If you’re looking for a savings plan, check out the one offered by Novo Nordisk. Qualifying customers could pay as little as $10 for a 30 day prescription of their medication.² There are various medications and payment plans to choose from depending on your needs as a diabetic.
To find out exactly how much you will have to pay, you can contact a NovoCare representative over the phone during certain hours. You can also fill out an online form anytime and receive a response in minutes. Just make sure to have the information from your prescription insurance card handy.
You can also have a free conversation with a diabetes health coach to talk about your goals, give advice, and answer any questions that come up. They are available to chat over the phone, through texting, or by email.
Those under a federal or state health care program with prescription drug coverage are not eligible for reimbursement.
Another affordable way to buy your diabetes medication is through Lilly USA. You could pay as little as $25 per month regardless of the dose you have been prescribed. There is even support available for people who have lost their job or access to health insurance and require help paying for treatment.
Around 92 percent of prescriptions cost between $0 and $30 monthly with the remaining cost average at $239 per month.³ Ultimately, individual costs will be dependent on your insurance coverage. You can receive personalized assistance on a Lilly USA plan by calling the hotline.
Keep in mind that cards emailed to you do not have to be activated. However, cards given to you by a doctor require online activation.
Find out more about how Lilly USA can help by talking to one of their customer representatives today.
Saving Options for Diabetics on Medicare
There are significant savings that diabetics can receive on medication if they are enrolled under certain Medicare health plans. Depending on which plan you have, you can receive coverage on everything from medication to testing to education services.

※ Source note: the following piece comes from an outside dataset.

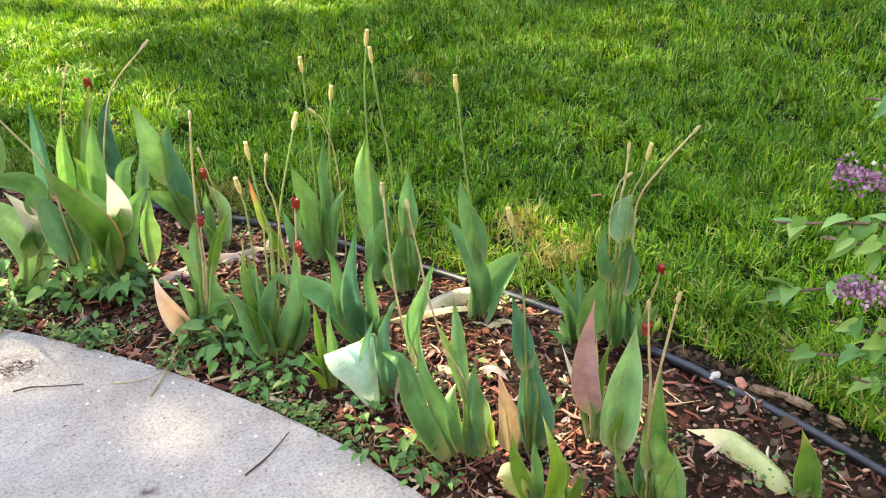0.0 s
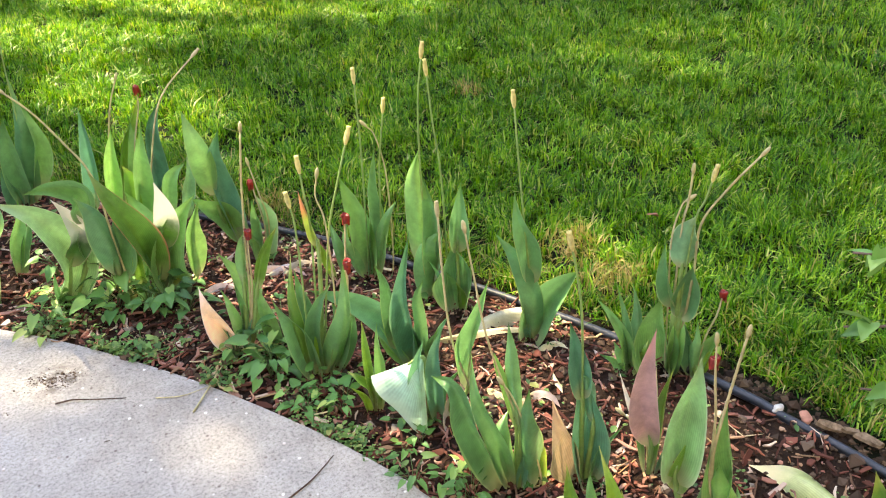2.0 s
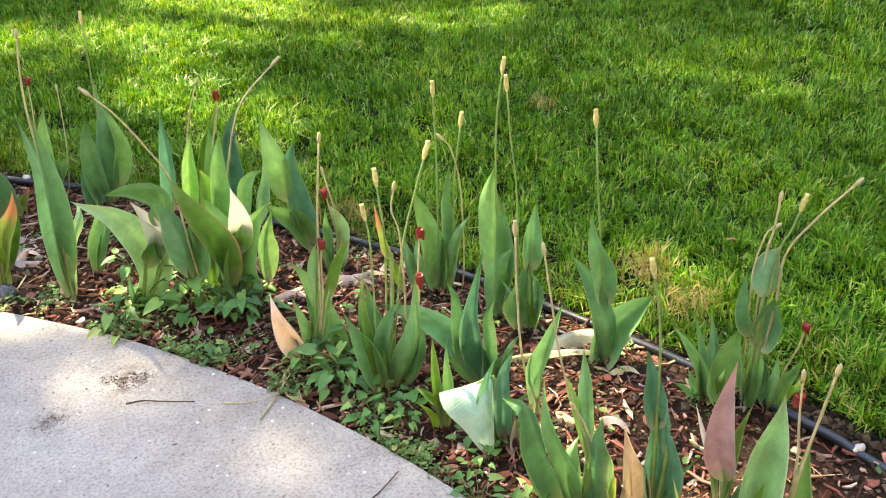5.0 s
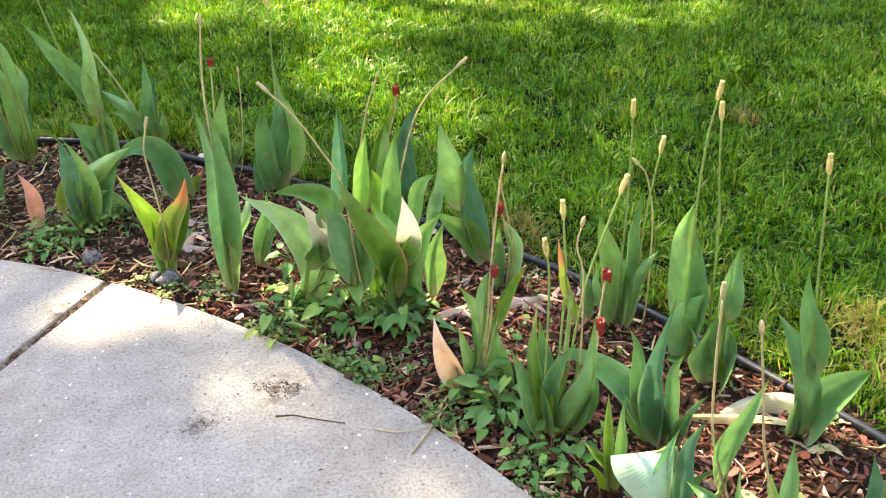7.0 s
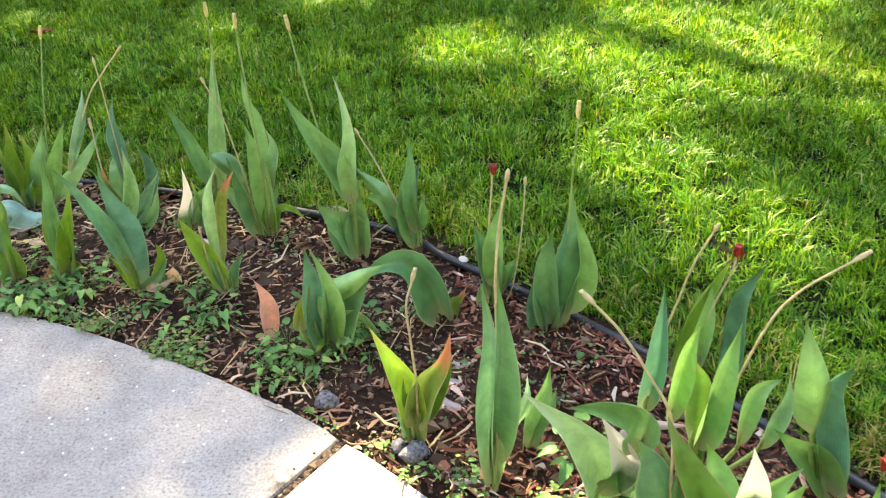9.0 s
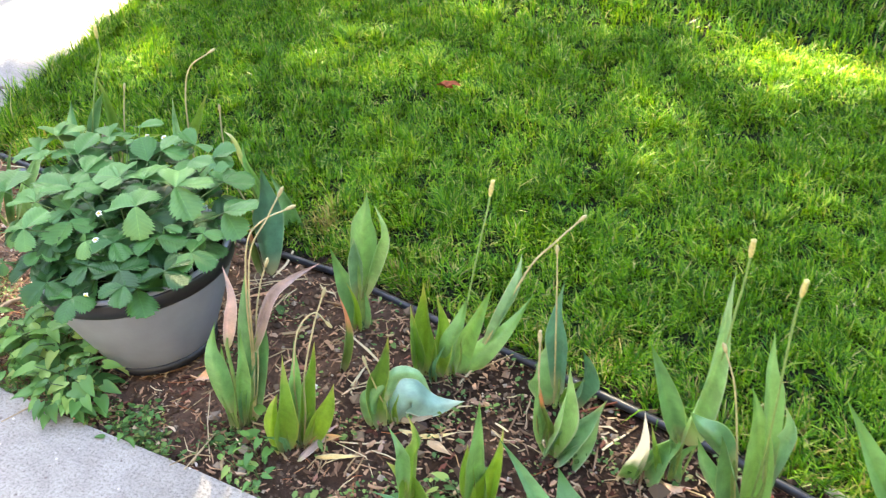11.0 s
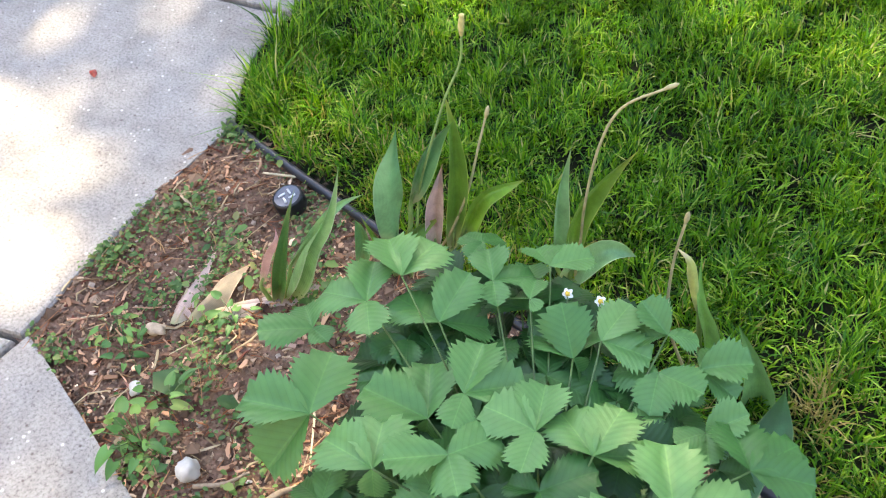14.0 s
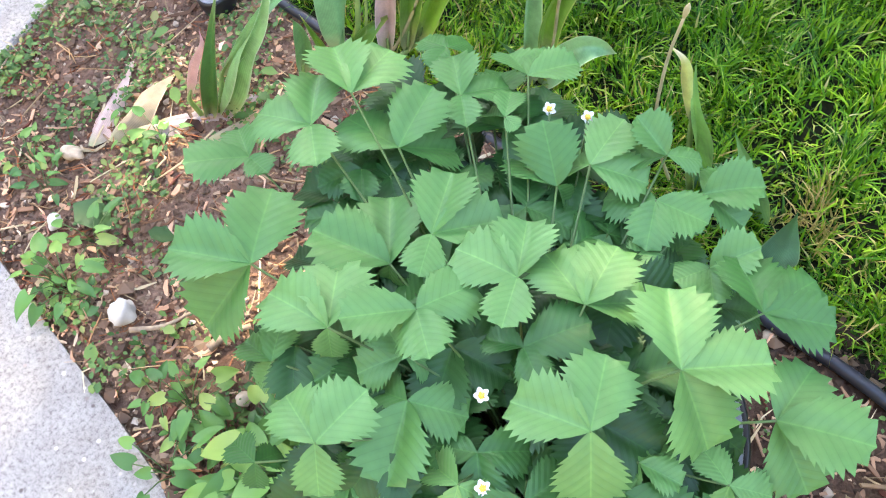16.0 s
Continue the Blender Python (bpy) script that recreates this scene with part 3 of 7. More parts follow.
def pod_mesh(name, end, way, parent, kind):
    """What is left on a stalk: a ribbed seed pod with its stigma, or shrivelled petals."""
    way = np.array(way, float) / np.linalg.norm(way)
    side = np.cross(way, (0.3, 0.8, 0.1))
    side /= np.linalg.norm(side)
    other = np.cross(way, side)
    verts, faces = [], []
    if kind in ("pod", "pinkish", "thick"):
        prof = [(-0.006, 0.0040), (0.0, 0.0062), (0.010, 0.0082), (0.022, 0.0080), (0.031, 0.0060), (0.034, 0.0072), (0.038, 0.0066), (0.039, 0.001)]
        k = 0.62 if kind == "pod" else 0.52
        for z, r in prof:
            for q in range(9):
                w = 2 * math.pi * q / 9
                rr = r * k * (1 + 0.16 * math.cos(3 * w))
                verts.append(np.array(end) + way * z * k * 1.35 + rr * (math.cos(w) * side + math.sin(w) * other))
        for i in range(len(prof) - 1):
            for q in range(9):
                j = (q + 1) % 9
                faces.append((i * 9 + q, i * 9 + j, i * 9 + 9 + j, i * 9 + 9 + q))
        return mesh_object("seed_pod", verts, faces, POD if kind == "pod" else STEM_PINK, parent, "dry tan ribbed seed pod")
    if kind == "wilt":
        for q in range(7):
            w = 2 * math.pi * q / 7 + RNG.uniform(-0.3, 0.3)
            out = math.cos(w) * side + math.sin(w) * other
            n0 = len(verts)
            ln, fall = RNG.uniform(0.020, 0.038), RNG.uniform(0.75, 1.0)
            for i in range(5):
                s = i / 4
                c = np.array(end) + out * (0.0015 + 0.0048 * math.sin(2.2 * s)) * RNG.uniform(0.6, 1.2) + way * 0.010 * math.sin(2.6 * s) - UP * ln * fall * s ** 1.6 + way * ln * (1 - fall) * s
                wd = 0.0042 * (0.4 + math.sin(2.6 * s)) * RNG.uniform(0.7, 1.2)
                tang = np.cross(out, way)
                verts += [c - tang * wd, c + out * 0.003, c + tang * wd]
            for i in range(4):
                for k in range(2):
                    a = n0 + 3 * i + k
                    faces.append((a, a + 1, a + 4, a + 3))
        return mesh_object("wilted_flower", verts, faces, PETAL, parent, "shrivelled dark red petals")
    v, f = sweep([np.array(end) - way * 0.002, np.array(end) + way * 0.006, np.array(end) + way * 0.016, np.array(end) + way * 0.021], [0.0024, 0.0042, 0.0036, 0.0012], 7)
    return mesh_object("stalk_tip", v, f, STEM_DRY, parent, "withered straw tip")


LEAF_WORDS = {"light": "yellow-green leaf", "pale": "pale green leaf", "mint": "broad pale mint leaf folded over", "white": "leaf cream at the tip, partly painted sunlight", "yellow": "yellowing leaf",
              "pink": "faded pink leaf", "orange": "green leaf turning orange at the tip", "edge": "green leaf with a pink margin", "dry": "dry tan leaf", "rosy": "withered rosy leaf", "blush": "bleached pinkish cream leaf"}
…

To receive coverage on medication, you will need to have Medicare Part D. This drug coverage helps seniors pay for medications to manage blood glucose, insulin injections, and inhaled insulin. It can also help pay for the necessary supplies for injections like syringes, needles, and gauze.
There is more diabetic coverage under Medicare Part B. According to AARP Medicare Plans, Medicare can help pay for:
- Diabetes self-management training;
- Medical nutrition therapy;
- Hemoglobin A1C tests;
- Foot exams and treatment for nerve damage related to diabetes;
- Therapeutic shoes or inserts, and;
- Eye test for glaucoma.
Medicare Part B can also pay for blood glucose testing supplies, insulin pumps, and insulin. You can usually expect Medicare to pay for 80 percent of the cost.⁴ This leaves you responsible for 20 percent of the approved amount after the yearly deductible is met. The amount you pay for things under Part D will depend on your specific plan, which can vary from customer to customer.
Search Online to for Medication Saving Plans
The rising costs for diabetics can make it difficult to afford medication and other necessary health services. In fact, the American Diabetes Association says that the total cost of diagnosed diabetes has risen from $245 billion to $327 billion in just five years.⁵
You should be able to access your medication without worrying about whether you can actually afford it. That’s why medication saving plans are worth looking into.
If you’re thinking of taking a new medication related to a certain savings plan, make sure to discuss it with your doctor beforehand. They can go over the possible side effects and ensure that it will properly meet your needs as a diabetic.